The way you mentioned is exactly how you can find theauthor_ids of a publication's authors in Google Scholar, and scholarly as a scraper library is implemented to do exactly that. Since Google Scholar doesn't link the profiles of all the authors to the publication object reachable from a Google Scholar profile, scholarly can't fetch it directly either. Even when it links Google Scholar profile to publication searches, it does so only for the first few authors and is not guaranteed to give a complete list author_id of all coauthors.

Rather than searching for publication (which is subject to being blocked), you can get the complete list of coauthors' names for a publication, search for the author's profile by name using the search_author API, verify that this publication is listed on their GS profile if you like to be sure and then append that scholar's author_id to the list. This would be a much preferred way without triggering captchas. But all of this must come from your/application's end, not from scholarly itself.

arunkannawadi commented 2 years ago

I put together a notebook based on some code I had. This shows that it's simple for an application to do what you want, but complex for the library to do it for you.

https://colab.research.google.com/drive/1BIvZoe-mp_z9M-zuX__LCN3tNgO7Qsyt?usp=sharing

mzhukovs commented 2 years ago

Thanks for quick/prompt reply and explanation @arunkannawadi (and of course all the work on this great lib), despite what was probably not the best description on my end looks like you knew exactly what I was referring to.

mzhukovs commented 2 years ago

@arunkannawadi sorry one more question -

So on the FILLED author objects with the coauthors section - is there any way around the limit of 20 coauthors? I see this getting printed "Fetching only the top 20 coauthors" and no param for changing?

And is there any sort of sorting or selection mechanism for the list that does come through there? e.g. can we say those are their top 20 coauthors based on total # of citations across jointly authored papers, or is that far from the truth?

arunkannawadi commented 2 years ago

Please see the optional dependencies section in our README. You'll need to install geckodriver or chrome-driver to get around the limitation of getting only 20 coauthors.

The list you see without it, is the list of 20 (max) coauthors that shows up in one's Google Scholar profile without clicking on the VIEW ALL button. I am not entirely sure about the ordering, but it's static as far as I know.

In my notebook, I could have followed the approach of going through the coauthor's Google Scholar profile instead of searching for profiles by names. I did not do that because adding co-authors to a profile needs manual intervention.
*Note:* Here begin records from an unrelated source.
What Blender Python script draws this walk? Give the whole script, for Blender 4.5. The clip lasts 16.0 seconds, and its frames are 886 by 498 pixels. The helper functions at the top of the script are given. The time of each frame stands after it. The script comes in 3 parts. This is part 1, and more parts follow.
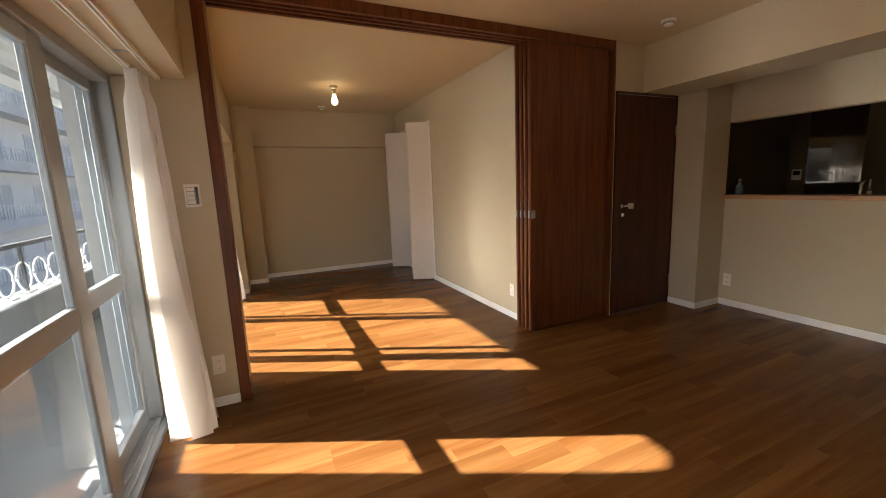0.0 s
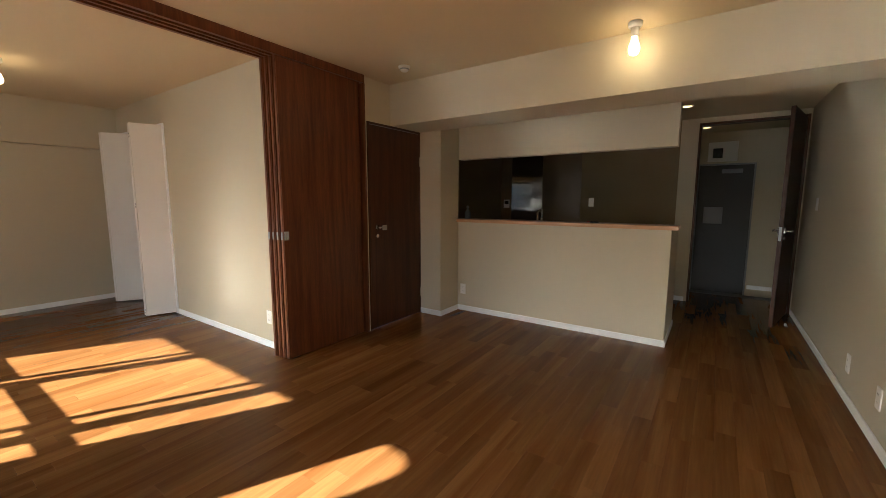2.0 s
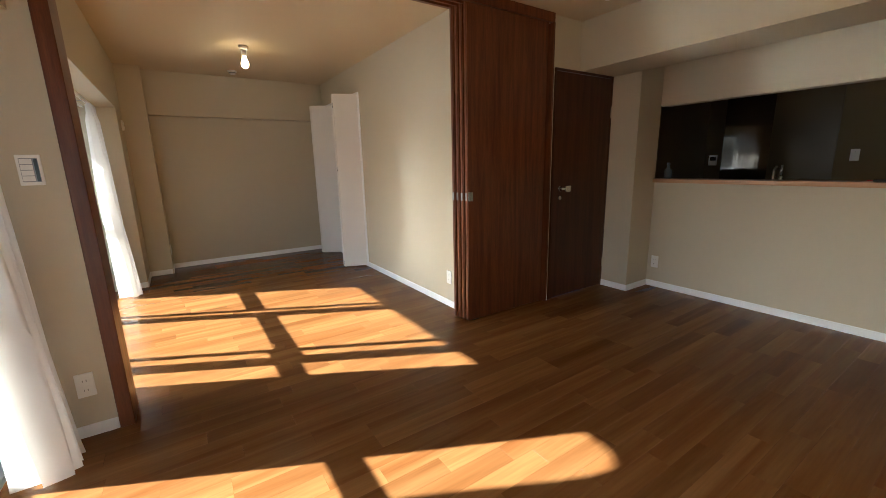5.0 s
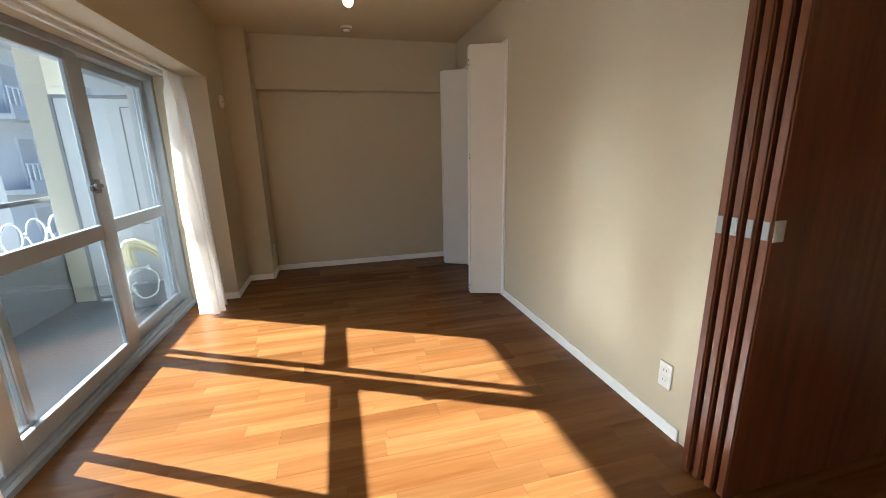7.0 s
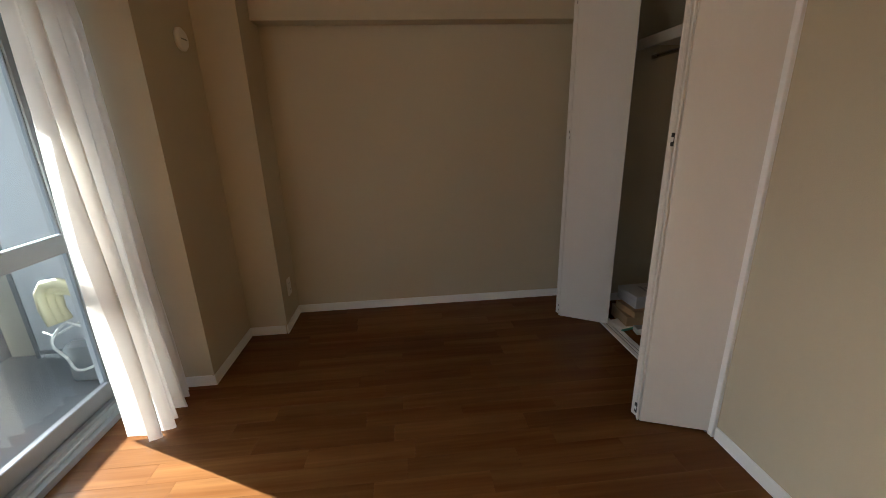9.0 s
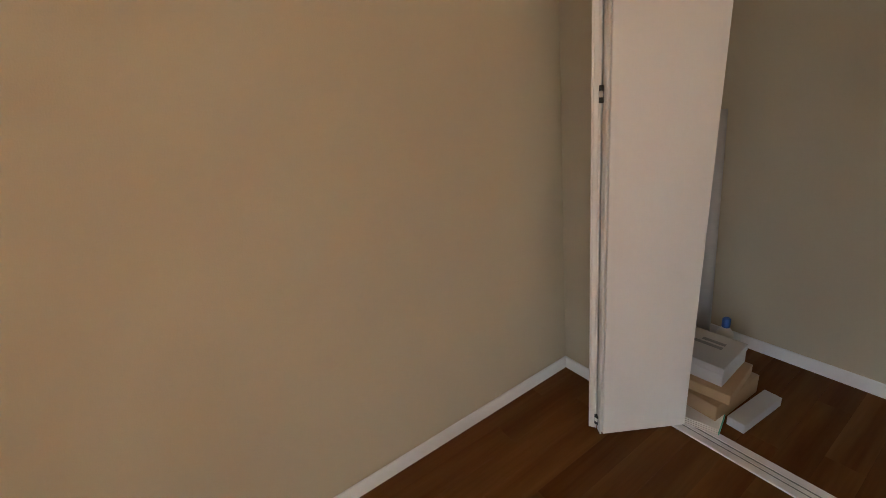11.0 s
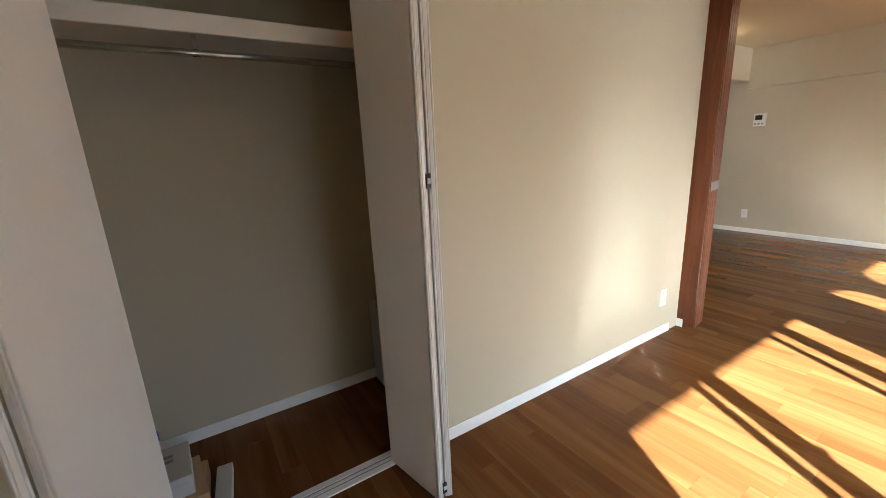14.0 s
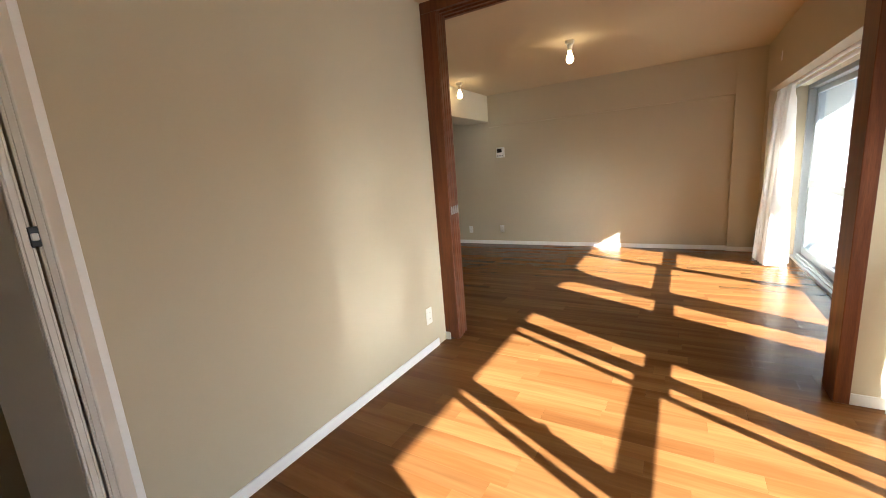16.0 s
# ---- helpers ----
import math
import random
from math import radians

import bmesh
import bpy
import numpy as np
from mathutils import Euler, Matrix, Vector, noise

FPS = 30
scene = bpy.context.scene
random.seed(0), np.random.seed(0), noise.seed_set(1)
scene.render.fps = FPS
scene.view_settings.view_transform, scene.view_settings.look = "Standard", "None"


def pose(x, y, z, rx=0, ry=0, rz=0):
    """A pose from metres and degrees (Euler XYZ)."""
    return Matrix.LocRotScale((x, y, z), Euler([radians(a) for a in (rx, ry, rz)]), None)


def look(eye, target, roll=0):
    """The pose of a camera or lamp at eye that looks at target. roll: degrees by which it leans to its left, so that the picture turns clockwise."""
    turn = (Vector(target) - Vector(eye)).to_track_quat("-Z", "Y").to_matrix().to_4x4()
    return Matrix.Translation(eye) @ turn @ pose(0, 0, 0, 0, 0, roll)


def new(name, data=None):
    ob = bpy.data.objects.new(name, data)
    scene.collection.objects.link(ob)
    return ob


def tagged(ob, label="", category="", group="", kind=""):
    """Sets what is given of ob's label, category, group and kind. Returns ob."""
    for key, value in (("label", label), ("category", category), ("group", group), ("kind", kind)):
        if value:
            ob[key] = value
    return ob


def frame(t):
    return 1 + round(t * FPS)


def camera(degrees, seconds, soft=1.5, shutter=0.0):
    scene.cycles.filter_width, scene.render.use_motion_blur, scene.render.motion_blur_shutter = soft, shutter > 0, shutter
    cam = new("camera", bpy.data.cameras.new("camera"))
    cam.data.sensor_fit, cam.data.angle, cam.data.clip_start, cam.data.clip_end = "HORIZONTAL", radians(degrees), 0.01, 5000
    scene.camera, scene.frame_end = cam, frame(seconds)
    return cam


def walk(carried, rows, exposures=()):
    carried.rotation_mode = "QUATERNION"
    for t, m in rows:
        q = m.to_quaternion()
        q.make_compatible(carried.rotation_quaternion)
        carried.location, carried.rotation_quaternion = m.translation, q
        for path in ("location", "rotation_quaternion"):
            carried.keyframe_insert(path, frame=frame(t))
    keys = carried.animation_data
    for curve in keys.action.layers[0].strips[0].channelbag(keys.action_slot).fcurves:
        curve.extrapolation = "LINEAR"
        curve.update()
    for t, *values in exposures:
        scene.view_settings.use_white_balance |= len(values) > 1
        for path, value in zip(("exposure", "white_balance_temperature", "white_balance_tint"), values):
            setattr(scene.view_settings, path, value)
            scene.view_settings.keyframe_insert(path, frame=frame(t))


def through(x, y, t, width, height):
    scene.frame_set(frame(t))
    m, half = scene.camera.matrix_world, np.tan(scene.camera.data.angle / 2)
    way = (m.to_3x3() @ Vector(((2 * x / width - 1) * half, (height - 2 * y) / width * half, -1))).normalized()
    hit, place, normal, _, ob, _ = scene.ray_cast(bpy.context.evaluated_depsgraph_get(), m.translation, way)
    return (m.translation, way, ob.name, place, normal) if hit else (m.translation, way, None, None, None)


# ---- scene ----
cam = camera(96.6, 16.0, soft=0.9)

PATH = [
    (0, (0.504, 0.905, 1.288), (1.318, 2.703, 0.968), -2.3),
    (0.5, (0.572, 0.869, 1.297), (1.672, 2.518, 1.028), -1.5),
    (1, (0.602, 0.842, 1.307), (1.932, 2.309, 1.03), -1.0),
    (1.5, (0.646, 0.821, 1.307), (2.143, 2.122, 1.049), -0.4),
    (2, (0.683, 0.784, 1.31), (2.316, 1.911, 1.06), 0.1),
    (2.5, (0.717, 0.729, 1.313), (2.472, 1.657, 1.076), 0.1),
    (3, (0.736, 0.676, 1.322), (2.555, 1.47, 1.074), 0.2),
    (3.5, (0.736, 0.663, 1.321), (2.611, 1.303, 1.049), 0.2),
    (4, (0.699, 0.679, 1.338), (2.482, 1.524, 1.01), 1.1),
    (4.5, (0.593, 0.894, 1.293), (2.057, 2.193, 0.886), -0.6),
    (5, (0.672, 1.137, 1.27), (1.748, 2.769, 0.85), -1.3),
    (5.2, (0.748, 1.224, 1.274), (1.701, 2.925, 0.828), -0.9),
    (7.5, (1.276, 3.124, 1.286), (1.635, 5.033, 0.81), -0.4),
    (8, (1.293, 3.564, 1.315), (1.519, 5.492, 0.831), 0.7),
    (8.5, (1.305, 4.067, 1.295), (1.609, 5.969, 0.759), -1.3),
    (9, (1.34, 4.54, 1.305), (1.51, 6.444, 0.716), -1.7),
    (9.2, (1.336, 4.705, 1.29), (1.514, 6.608, 0.695), -0.8),
    (11.5, (1.353, 6.535, 1.271), (2.743, 7.762, 0.52), -6.7),
    (12, (1.455, 6.689, 1.268), (3.247, 7.249, 0.577), -4.2),
    (12.5, (1.444, 6.742, 1.3), (3.349, 6.654, 0.695), -3.8),
    (13, (1.361, 6.672, 1.308), (3.243, 6.309, 0.736), -1.2),
    (13.5, (1.298, 6.659, 1.323), (3.122, 6.027, 0.799), -2.7),
    (14, (1.239, 6.6, 1.329), (2.881, 5.566, 0.846), -2.7),
    (14.5, (1.222, 6.553, 1.329), (2.67, 5.231, 0.932), -3.1),
    (15, (1.215, 6.507, 1.328), (2.442, 4.969, 0.965), -2.7),
    (15.5, (1.143, 6.431, 1.319), (2.191, 4.768, 0.95), -3.0),
    (16, (1.036, 6.253, 1.314), (2.057, 4.578, 0.927), -4.6),
]
EXPOSURES = [(0, 3.1, 6200, 8), (1, 3.25, 6050, 6), (2, 3.42, 5600, 3), (3.5, 3.48, 5250, 1), (4.5, 3.42, 5300, 2), (7.5, 3.0, 5250, 1), (8.5, 2.7, 5350, 1), (9, 2.78, 5450, 3), (11.5, 4.4, 5650, 5), (12.4, 4.78, 4950, 1), (13, 4.48, 4900, 0), (14, 3.88, 5100, 1), (15, 3.76, 5300, 2), (16, 3.4, 5450, 3)]
walk(cam, [(t, look(eye, target, roll)) for t, eye, target, roll in PATH], EXPOSURES)

# ---- world and light ----
scene.cycles.caustics_reflective = True
scene.cycles.blur_glossy = 0.0
SUN_WAY = Vector((1.0, -0.516, -0.645)).normalized()
world = bpy.data.worlds.new("sky")
scene.world = world
world.use_nodes = True
wn = world.node_tree.nodes
sky = wn.new("ShaderNodeTexSky")
sky.sky_type, sky.sun_disc, sky.dust_density = "NISHITA", False, 6.0
sky.air_density = 0.6
sky.sun_elevation = math.asin(-SUN_WAY.z)
sky.sun_rotation = math.atan2(-SUN_WAY.x, -SUN_WAY.y)
world.node_tree.links.new(sky.outputs[0], wn["Background"].inputs[0])
wn["Background"].inputs[1].default_value = 0.05

sun_data = bpy.data.lights.new("sun", "SUN")
sun_data.energy, sun_data.angle, sun_data.color = 5.0, radians(0.5), (1.0, 0.93, 0.82)
sun = new("sun", sun_data)
sun.matrix_world = look((-20, 12, 14), Vector((-20, 12, 14)) + SUN_WAY)

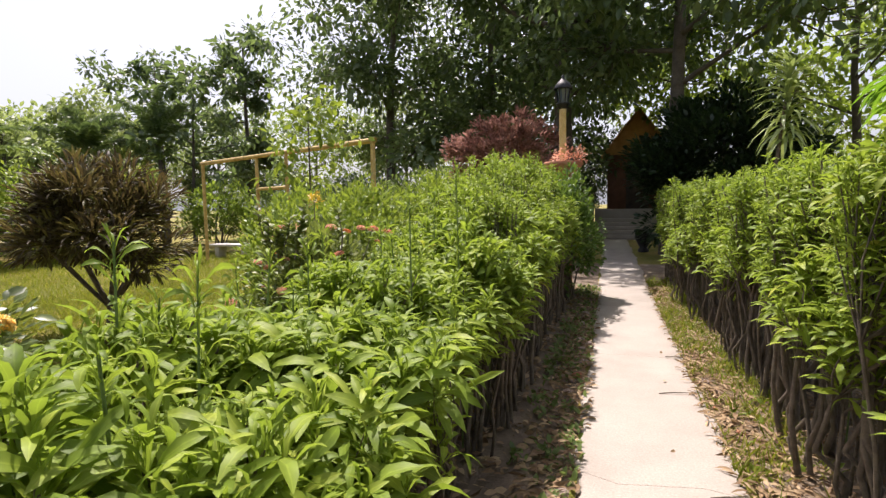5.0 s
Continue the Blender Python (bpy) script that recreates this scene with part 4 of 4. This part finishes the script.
patch("weeds", "low green weeds along the path's edge", "weeds", BLADE, GRASS, 15000, (0.74, 1.25, -1, 13), (0.05, 0.16), (0.5, 2.0), 0.0, lambda x, y: tufty(x, y) * np.clip((y - 2) / 5, 0.08, 1))
patch("weeds", "low green weeds along the path's edge", "weeds", OVAL, GREEN, 5000, (-0.5, -0.1, -1, 12), (0.03, 0.08), (0.2, 1.5), 0.0, tufty)
patch("weeds", "low green weeds along the path's edge", "weeds", OVAL, LIME, 3500, (0.76, 1.3, -1, 13), (0.03, 0.07), (0.2, 1.5), 0.0, lambda x, y: tufty(x, y) * np.clip((y - 2) / 5, 0.08, 1))
patch("grass", "short mown grass blades of the lawn", "grass", BLADE, GRASS, 130000, (-9.5, -1.6, 0.0, 11), (0.05, 0.12), (0.5, 2.4), -0.03, lambda x, y: np.clip(1.25 + (x + 2.5) * 0.09, 0.35, 1))
patch("grass", "short grass blades on the far lawn", "grass", BLADE, GRASS, 110000, (-18, -7, 2.5, 17), (0.07, 0.15), (0.5, 2.0), -0.03)
patch("grass", "short grass blades beyond the tall hedge", "grass", BLADE, GRASS, 20000, (2.2, 6, 1, 14), (0.06, 0.14), (0.5, 2.0), -0.03)

bench = thing("garden_bench", "low white concrete slab bench on the lawn", "bench", (-11.3, 15.6, 0))
part("seat", box(Geo(), -0.75, -0.22, 0.36, 0.75, 0.22, 0.44, 0.012), PLASTER, bench)
for k in (-0.5, 0.5):
    part("leg", box(Geo(), k - 0.07, -0.18, -0.08, k + 0.07, 0.18, 0.36, 0.01), PLASTER, bench)

for tx, ty, tl, ta in ((0.6, 6.57, 0.3, 12), (0.66, 3.75, 0.22, -20), (0.7, 5.05, 0.26, 8), (0.1, 9.2, 0.18, 35), (0.68, 2.9, 0.2, 25), (0.72, 7.6, 0.24, -8)):
    g = Geo()
    tube(g, [(-tl / 2, 0, 0.006), (-tl / 6, 0.012, 0.012), (tl / 6, 0.004, 0.014), (tl / 2, 0.03, 0.006)], [0.005, 0.0045, 0.004, 0.002], 5)
    tw = part("twig", g, STEM)
    tw.matrix_basis = pose(tx, ty, 0, 0, 0, ta)
    tagged(tw, "thin dry brown twig lying on the path", "twig", "fallen twigs")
Google Scholar only suggests adding coauthors, and does not add them automatically. This means many people (including me) have at best only a partial list of coauthors, even amongst those who have a Google Scholar profile.

mzhukovs commented 2 years ago

Very useful information, thanks again. I had devised a way to efficiently build a network graph using only the search_author_id and fill author methods, without need for proxy, but seems the main limitation (even if able to pull more than the 20 coauthors from the profile) is that the list is still incomplete and fully a function of how well they've updated it.

arunkannawadi commented 2 years ago

You should use search_author methods when you know there are coauthors that are not listed. The main limitation in that case will be authors who don't have a public Google Scholar profile.